## Begin
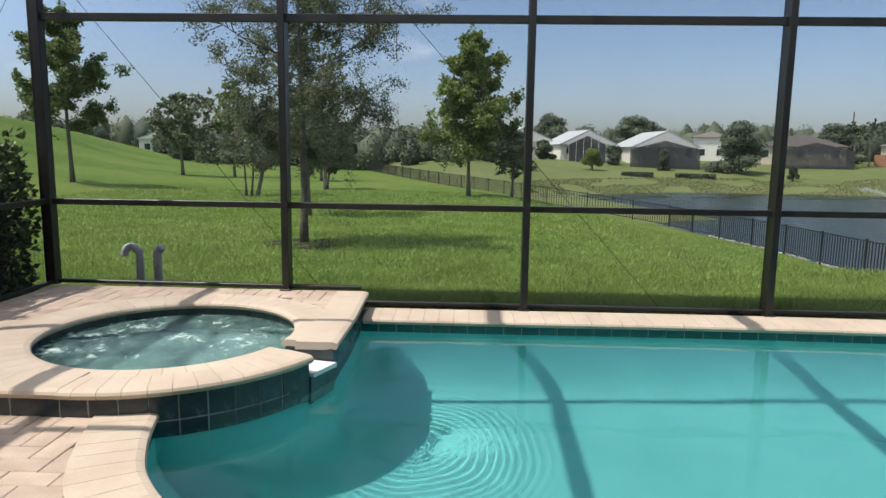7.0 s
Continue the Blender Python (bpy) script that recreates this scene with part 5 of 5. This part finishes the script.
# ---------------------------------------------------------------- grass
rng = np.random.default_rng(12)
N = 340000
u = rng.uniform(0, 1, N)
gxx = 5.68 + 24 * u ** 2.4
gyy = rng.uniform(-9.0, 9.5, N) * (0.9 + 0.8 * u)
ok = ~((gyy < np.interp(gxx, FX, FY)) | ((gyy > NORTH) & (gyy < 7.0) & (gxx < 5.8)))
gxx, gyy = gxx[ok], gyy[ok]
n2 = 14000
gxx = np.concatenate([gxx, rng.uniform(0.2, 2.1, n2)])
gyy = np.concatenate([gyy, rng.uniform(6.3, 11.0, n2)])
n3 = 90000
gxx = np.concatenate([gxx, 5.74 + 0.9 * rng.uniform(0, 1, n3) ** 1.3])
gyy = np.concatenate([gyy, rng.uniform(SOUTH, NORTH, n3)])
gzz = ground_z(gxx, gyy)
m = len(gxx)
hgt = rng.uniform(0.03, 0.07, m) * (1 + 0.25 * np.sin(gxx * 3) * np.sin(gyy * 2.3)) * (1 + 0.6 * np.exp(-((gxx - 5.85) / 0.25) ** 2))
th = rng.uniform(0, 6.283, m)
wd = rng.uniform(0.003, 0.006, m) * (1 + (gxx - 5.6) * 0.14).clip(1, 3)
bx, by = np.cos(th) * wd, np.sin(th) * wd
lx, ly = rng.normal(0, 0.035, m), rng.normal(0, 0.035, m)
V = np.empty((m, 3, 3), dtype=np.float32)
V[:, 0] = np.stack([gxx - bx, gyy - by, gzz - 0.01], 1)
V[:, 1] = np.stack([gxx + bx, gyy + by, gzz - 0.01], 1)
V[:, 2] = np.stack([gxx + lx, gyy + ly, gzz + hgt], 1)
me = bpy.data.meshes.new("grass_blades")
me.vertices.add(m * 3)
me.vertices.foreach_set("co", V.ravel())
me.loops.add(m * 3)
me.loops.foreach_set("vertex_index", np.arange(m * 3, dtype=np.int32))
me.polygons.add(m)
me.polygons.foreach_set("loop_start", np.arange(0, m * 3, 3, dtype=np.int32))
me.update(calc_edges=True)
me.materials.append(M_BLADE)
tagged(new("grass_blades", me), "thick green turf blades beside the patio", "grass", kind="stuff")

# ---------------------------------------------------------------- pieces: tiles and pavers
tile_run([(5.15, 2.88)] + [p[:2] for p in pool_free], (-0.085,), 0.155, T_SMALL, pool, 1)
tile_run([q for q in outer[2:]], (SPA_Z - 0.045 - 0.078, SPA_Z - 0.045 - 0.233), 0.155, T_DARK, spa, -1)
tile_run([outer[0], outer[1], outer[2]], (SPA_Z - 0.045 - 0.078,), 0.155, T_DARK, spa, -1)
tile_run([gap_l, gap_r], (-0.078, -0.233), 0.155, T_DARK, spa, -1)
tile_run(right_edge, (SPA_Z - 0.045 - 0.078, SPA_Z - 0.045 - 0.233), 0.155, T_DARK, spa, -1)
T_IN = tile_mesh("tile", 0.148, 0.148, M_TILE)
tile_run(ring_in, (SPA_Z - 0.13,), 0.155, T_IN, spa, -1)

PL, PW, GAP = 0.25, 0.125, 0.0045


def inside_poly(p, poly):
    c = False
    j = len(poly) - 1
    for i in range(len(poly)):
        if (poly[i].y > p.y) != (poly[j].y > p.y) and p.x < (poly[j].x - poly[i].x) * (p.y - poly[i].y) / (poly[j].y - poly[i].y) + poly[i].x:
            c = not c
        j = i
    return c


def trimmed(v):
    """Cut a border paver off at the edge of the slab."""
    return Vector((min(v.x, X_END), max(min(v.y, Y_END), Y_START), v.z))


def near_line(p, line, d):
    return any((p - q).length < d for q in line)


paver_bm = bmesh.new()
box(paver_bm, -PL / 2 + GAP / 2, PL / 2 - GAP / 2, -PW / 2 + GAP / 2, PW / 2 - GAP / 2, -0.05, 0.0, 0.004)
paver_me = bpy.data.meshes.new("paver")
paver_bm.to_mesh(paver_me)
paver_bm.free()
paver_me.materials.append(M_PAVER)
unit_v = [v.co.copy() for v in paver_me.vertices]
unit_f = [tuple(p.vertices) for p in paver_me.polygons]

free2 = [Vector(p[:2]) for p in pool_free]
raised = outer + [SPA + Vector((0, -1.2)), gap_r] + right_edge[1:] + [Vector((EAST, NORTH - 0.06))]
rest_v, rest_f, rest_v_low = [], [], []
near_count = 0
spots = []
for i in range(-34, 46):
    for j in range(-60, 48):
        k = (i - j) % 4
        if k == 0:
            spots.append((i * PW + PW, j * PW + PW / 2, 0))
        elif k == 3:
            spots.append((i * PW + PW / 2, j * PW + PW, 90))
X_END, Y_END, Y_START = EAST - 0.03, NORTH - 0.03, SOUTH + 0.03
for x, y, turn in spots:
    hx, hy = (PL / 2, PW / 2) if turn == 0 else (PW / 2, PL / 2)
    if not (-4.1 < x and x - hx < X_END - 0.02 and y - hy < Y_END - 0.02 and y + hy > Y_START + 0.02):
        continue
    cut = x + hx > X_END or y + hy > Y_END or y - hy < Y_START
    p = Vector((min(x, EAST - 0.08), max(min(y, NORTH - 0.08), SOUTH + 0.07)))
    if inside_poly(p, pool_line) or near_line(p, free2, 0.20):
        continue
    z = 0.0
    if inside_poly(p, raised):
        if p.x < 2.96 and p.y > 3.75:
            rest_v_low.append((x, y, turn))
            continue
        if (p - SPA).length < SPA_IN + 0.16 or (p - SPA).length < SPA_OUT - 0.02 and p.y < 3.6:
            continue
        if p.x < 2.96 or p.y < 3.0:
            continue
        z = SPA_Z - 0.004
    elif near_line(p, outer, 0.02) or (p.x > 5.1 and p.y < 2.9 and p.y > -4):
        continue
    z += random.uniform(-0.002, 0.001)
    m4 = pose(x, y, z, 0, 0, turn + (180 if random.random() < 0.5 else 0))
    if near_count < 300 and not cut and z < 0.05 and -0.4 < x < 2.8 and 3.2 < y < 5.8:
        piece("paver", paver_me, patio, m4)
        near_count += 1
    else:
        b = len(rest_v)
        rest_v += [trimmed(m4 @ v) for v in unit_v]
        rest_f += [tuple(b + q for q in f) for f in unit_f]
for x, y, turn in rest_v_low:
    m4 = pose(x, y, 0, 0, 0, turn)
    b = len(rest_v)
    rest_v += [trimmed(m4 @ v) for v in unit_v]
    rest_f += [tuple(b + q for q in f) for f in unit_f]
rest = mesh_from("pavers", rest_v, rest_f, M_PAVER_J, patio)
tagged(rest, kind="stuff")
## End
§ Objective: Set down the material above as is, without any pictures.

§ Reply to the exercise:
7.0 s
Continue the Blender Python (bpy) script that recreates this scene with part 5 of 5. This part finishes the script.
# ---------------------------------------------------------------- grass
rng = np.random.default_rng(12)
N = 340000
u = rng.uniform(0, 1, N)
gxx = 5.68 + 24 * u ** 2.4
gyy = rng.uniform(-9.0, 9.5, N) * (0.9 + 0.8 * u)
ok = ~((gyy < np.interp(gxx, FX, FY)) | ((gyy > NORTH) & (gyy < 7.0) & (gxx < 5.8)))
gxx, gyy = gxx[ok], gyy[ok]
n2 = 14000
gxx = np.concatenate([gxx, rng.uniform(0.2, 2.1, n2)])
gyy = np.concatenate([gyy, rng.uniform(6.3, 11.0, n2)])
n3 = 90000
gxx = np.concatenate([gxx, 5.74 + 0.9 * rng.uniform(0, 1, n3) ** 1.3])
gyy = np.concatenate([gyy, rng.uniform(SOUTH, NORTH, n3)])
gzz = ground_z(gxx, gyy)
m = len(gxx)
hgt = rng.uniform(0.03, 0.07, m) * (1 + 0.25 * np.sin(gxx * 3) * np.sin(gyy * 2.3)) * (1 + 0.6 * np.exp(-((gxx - 5.85) / 0.25) ** 2))
th = rng.uniform(0, 6.283, m)
wd = rng.uniform(0.003, 0.006, m) * (1 + (gxx - 5.6) * 0.14).clip(1, 3)
bx, by = np.cos(th) * wd, np.sin(th) * wd
lx, ly = rng.normal(0, 0.035, m), rng.normal(0, 0.035, m)
V = np.empty((m, 3, 3), dtype=np.float32)
V[:, 0] = np.stack([gxx - bx, gyy - by, gzz - 0.01], 1)
V[:, 1] = np.stack([gxx + bx, gyy + by, gzz - 0.01], 1)
V[:, 2] = np.stack([gxx + lx, gyy + ly, gzz + hgt], 1)
me = bpy.data.meshes.new("grass_blades")
me.vertices.add(m * 3)
me.vertices.foreach_set("co", V.ravel())
me.loops.add(m * 3)
me.loops.foreach_set("vertex_index", np.arange(m * 3, dtype=np.int32))
me.polygons.add(m)
me.polygons.foreach_set("loop_start", np.arange(0, m * 3, 3, dtype=np.int32))
me.update(calc_edges=True)
me.materials.append(M_BLADE)
tagged(new("grass_blades", me), "thick green turf blades beside the patio", "grass", kind="stuff")

# ---------------------------------------------------------------- pieces: tiles and pavers
tile_run([(5.15, 2.88)] + [p[:2] for p in pool_free], (-0.085,), 0.155, T_SMALL, pool, 1)
tile_run([q for q in outer[2:]], (SPA_Z - 0.045 - 0.078, SPA_Z - 0.045 - 0.233), 0.155, T_DARK, spa, -1)
tile_run([outer[0], outer[1], outer[2]], (SPA_Z - 0.045 - 0.078,), 0.155, T_DARK, spa, -1)
tile_run([gap_l, gap_r], (-0.078, -0.233), 0.155, T_DARK, spa, -1)
tile_run(right_edge, (SPA_Z - 0.045 - 0.078, SPA_Z - 0.045 - 0.233), 0.155, T_DARK, spa, -1)
T_IN = tile_mesh("tile", 0.148, 0.148, M_TILE)
tile_run(ring_in, (SPA_Z - 0.13,), 0.155, T_IN, spa, -1)

PL, PW, GAP = 0.25, 0.125, 0.0045


def inside_poly(p, poly):
    c = False
    j = len(poly) - 1
    for i in range(len(poly)):
        if (poly[i].y > p.y) != (poly[j].y > p.y) and p.x < (poly[j].x - poly[i].x) * (p.y - poly[i].y) / (poly[j].y - poly[i].y) + poly[i].x:
            c = not c
        j = i
    return c


def trimmed(v):
    """Cut a border paver off at the edge of the slab."""
    return Vector((min(v.x, X_END), max(min(v.y, Y_END), Y_START), v.z))


def near_line(p, line, d):
    return any((p - q).length < d for q in line)


paver_bm = bmesh.new()
box(paver_bm, -PL / 2 + GAP / 2, PL / 2 - GAP / 2, -PW / 2 + GAP / 2, PW / 2 - GAP / 2, -0.05, 0.0, 0.004)
paver_me = bpy.data.meshes.new("paver")
paver_bm.to_mesh(paver_me)
paver_bm.free()
paver_me.materials.append(M_PAVER)
unit_v = [v.co.copy() for v in paver_me.vertices]
unit_f = [tuple(p.vertices) for p in paver_me.polygons]

free2 = [Vector(p[:2]) for p in pool_free]
raised = outer + [SPA + Vector((0, -1.2)), gap_r] + right_edge[1:] + [Vector((EAST, NORTH - 0.06))]
rest_v, rest_f, rest_v_low = [], [], []
near_count = 0
spots = []
for i in range(-34, 46):
    for j in range(-60, 48):
        k = (i - j) % 4
        if k == 0:
            spots.append((i * PW + PW, j * PW + PW / 2, 0))
        elif k == 3:
            spots.append((i * PW + PW / 2, j * PW + PW, 90))
X_END, Y_END, Y_START = EAST - 0.03, NORTH - 0.03, SOUTH + 0.03
for x, y, turn in spots:
    hx, hy = (PL / 2, PW / 2) if turn == 0 else (PW / 2, PL / 2)
    if not (-4.1 < x and x - hx < X_END - 0.02 and y - hy < Y_END - 0.02 and y + hy > Y_START + 0.02):
        continue
    cut = x + hx > X_END or y + hy > Y_END or y - hy < Y_START
    p = Vector((min(x, EAST - 0.08), max(min(y, NORTH - 0.08), SOUTH + 0.07)))
    if inside_poly(p, pool_line) or near_line(p, free2, 0.20):
        continue
    z = 0.0
    if inside_poly(p, raised):
        if p.x < 2.96 and p.y > 3.75:
            rest_v_low.append((x, y, turn))
            continue
        if (p - SPA).length < SPA_IN + 0.16 or (p - SPA).length < SPA_OUT - 0.02 and p.y < 3.6:
            continue
        if p.x < 2.96 or p.y < 3.0:
            continue
        z = SPA_Z - 0.004
    elif near_line(p, outer, 0.02) or (p.x > 5.1 and p.y < 2.9 and p.y > -4):
        continue
    z += random.uniform(-0.002, 0.001)
    m4 = pose(x, y, z, 0, 0, turn + (180 if random.random() < 0.5 else 0))
    if near_count < 300 and not cut and z < 0.05 and -0.4 < x < 2.8 and 3.2 < y < 5.8:
        piece("paver", paver_me, patio, m4)
        near_count += 1
    else:
        b = len(rest_v)
        rest_v += [trimmed(m4 @ v) for v in unit_v]
        rest_f += [tuple(b + q for q in f) for f in unit_f]
for x, y, turn in rest_v_low:
    m4 = pose(x, y, 0, 0, 0, turn)
    b = len(rest_v)
    rest_v += [trimmed(m4 @ v) for v in unit_v]
    rest_f += [tuple(b + q for q in f) for f in unit_f]
rest = mesh_from("pavers", rest_v, rest_f, M_PAVER_J, patio)
tagged(rest, kind="stuff")